→ Task statement:
Exactly as written, retype the listing below, omitting the pictures.
.....
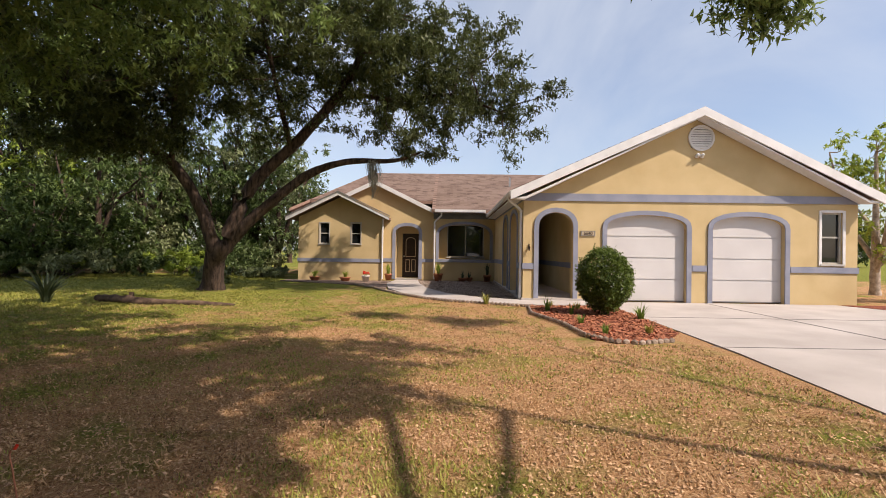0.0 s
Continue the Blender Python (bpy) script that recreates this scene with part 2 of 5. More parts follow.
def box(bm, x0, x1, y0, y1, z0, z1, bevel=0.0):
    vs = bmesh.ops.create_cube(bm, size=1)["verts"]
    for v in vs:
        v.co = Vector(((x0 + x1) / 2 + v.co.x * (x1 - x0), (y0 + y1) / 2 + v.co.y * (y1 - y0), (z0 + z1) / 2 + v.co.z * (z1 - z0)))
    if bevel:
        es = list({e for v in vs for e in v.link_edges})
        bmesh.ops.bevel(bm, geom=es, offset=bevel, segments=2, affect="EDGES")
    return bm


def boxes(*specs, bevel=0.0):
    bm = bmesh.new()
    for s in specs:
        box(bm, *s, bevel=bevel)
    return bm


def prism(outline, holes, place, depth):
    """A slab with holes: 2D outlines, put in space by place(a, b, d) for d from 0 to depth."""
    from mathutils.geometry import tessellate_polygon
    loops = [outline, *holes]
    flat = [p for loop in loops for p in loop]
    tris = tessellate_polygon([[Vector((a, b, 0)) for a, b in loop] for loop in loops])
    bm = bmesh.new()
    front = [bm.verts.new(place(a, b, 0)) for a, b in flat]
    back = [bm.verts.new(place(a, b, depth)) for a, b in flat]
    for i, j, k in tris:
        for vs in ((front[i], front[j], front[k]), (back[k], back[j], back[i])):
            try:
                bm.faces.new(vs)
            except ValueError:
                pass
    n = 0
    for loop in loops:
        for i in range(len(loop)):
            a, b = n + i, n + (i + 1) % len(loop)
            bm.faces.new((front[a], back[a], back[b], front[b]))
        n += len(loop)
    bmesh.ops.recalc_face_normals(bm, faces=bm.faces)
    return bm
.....
→ Reply:
0.0 s
Continue the Blender Python (bpy) script that recreates this scene with part 2 of 5. More parts follow.
def box(bm, x0, x1, y0, y1, z0, z1, bevel=0.0):
    vs = bmesh.ops.create_cube(bm, size=1)["verts"]
    for v in vs:
        v.co = Vector(((x0 + x1) / 2 + v.co.x * (x1 - x0), (y0 + y1) / 2 + v.co.y * (y1 - y0), (z0 + z1) / 2 + v.co.z * (z1 - z0)))
    if bevel:
        es = list({e for v in vs for e in v.link_edges})
        bmesh.ops.bevel(bm, geom=es, offset=bevel, segments=2, affect="EDGES")
    return bm


def boxes(*specs, bevel=0.0):
    bm = bmesh.new()
    for s in specs:
        box(bm, *s, bevel=bevel)
    return bm


def prism(outline, holes, place, depth):
    """A slab with holes: 2D outlines, put in space by place(a, b, d) for d from 0 to depth."""
    from mathutils.geometry import tessellate_polygon
    loops = [outline, *holes]
    flat = [p for loop in loops for p in loop]
    tris = tessellate_polygon([[Vector((a, b, 0)) for a, b in loop] for loop in loops])
    bm = bmesh.new()
    front = [bm.verts.new(place(a, b, 0)) for a, b in flat]
    back = [bm.verts.new(place(a, b, depth)) for a, b in flat]
    for i, j, k in tris:
        for vs in ((front[i], front[j], front[k]), (back[k], back[j], back[i])):
            try:
                bm.faces.new(vs)
            except ValueError:
                pass
    n = 0
    for loop in loops:
        for i in range(len(loop)):
            a, b = n + i, n + (i + 1) % len(loop)
            bm.faces.new((front[a], back[a], back[b], front[b]))
        n += len(loop)
    bmesh.ops.recalc_face_normals(bm, faces=bm.faces)
    return bm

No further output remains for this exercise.